First up, all the time spent outlining routines and procedures will be significantly reduced. I am putting together a handout for parents with all that information in bullet points. I'm not going to go through each point on the handout, just say 'It's all there, if you want to talk about it, we can, but I'd much rather take the time to talk about learning.'. I feel a bit nervous about this; after all, if I hammer the point home that all children must be at school by 0830, then no child ever has an excuse to be late, right? Even so, I've decided I'm going to give these 4th grade parents a break - I'm guessing they know the drill by now.

Second, I'm going to use a bunch of photos from last year's class. See, parents? This is what Maths class looks like, and this and this and this. Here we are taking photos and video, this is us learning about how search engines work and here we are looking stuff up in books and writing stories longhand. And here's reading and writing and discussion and all the other great stuff that we do.

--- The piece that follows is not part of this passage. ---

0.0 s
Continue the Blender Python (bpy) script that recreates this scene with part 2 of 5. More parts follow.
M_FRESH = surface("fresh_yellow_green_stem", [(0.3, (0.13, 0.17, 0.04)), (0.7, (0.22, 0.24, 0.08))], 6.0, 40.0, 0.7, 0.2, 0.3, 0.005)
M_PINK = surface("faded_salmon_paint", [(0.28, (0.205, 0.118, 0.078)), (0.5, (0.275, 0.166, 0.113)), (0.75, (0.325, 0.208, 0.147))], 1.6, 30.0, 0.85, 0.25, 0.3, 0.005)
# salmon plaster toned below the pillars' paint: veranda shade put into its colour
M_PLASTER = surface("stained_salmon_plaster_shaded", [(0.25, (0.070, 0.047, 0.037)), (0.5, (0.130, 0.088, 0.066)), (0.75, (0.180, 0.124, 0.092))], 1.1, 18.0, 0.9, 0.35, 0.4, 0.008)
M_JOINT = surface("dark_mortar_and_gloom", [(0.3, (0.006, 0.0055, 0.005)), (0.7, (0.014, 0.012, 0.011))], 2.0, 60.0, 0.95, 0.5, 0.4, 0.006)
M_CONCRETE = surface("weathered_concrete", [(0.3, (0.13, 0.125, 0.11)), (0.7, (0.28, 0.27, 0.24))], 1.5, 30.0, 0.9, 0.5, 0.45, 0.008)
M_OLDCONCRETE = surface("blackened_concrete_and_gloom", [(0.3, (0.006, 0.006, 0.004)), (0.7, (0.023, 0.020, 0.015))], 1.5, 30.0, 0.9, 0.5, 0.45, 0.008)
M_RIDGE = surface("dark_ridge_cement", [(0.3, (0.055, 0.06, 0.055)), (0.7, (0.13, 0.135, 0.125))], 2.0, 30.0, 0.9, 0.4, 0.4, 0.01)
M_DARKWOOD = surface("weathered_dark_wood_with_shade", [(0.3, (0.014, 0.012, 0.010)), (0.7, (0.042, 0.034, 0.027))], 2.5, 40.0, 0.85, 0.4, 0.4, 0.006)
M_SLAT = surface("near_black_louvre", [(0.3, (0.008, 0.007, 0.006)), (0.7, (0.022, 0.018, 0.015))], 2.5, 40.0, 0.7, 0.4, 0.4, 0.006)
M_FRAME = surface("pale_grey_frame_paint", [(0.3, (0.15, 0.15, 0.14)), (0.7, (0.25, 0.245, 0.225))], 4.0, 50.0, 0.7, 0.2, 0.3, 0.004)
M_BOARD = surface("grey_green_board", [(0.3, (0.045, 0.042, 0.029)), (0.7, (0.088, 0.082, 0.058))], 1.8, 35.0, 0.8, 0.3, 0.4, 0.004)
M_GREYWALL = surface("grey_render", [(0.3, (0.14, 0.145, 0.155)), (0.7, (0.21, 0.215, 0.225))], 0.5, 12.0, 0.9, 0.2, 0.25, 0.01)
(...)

Third, and this is the one I'm feeling good about: we're going to have the laptops in class with us for the presentation. Parents are going to have a turn with the online homework, I'm going to run them through the Maths revision video (my class is not flipped, but that's for another post), the Google form for Maths problems and the games. If they want, they can even see how the Maths grading works, and I'd really like to give them a few minutes to write some comments on the class blog.

Anyway, here's a look at my Prezi so far. It's clearly a work in progress and you can't see my photos for privacy reasons, but you get the idea, I hope.

Next on the Back to School agenda: organising excellent activities to get to know my students, refamiliarising myself with my first Unit of Inquiry and beginning of year Maths. Oh, and continuing to LOVE my holidays :).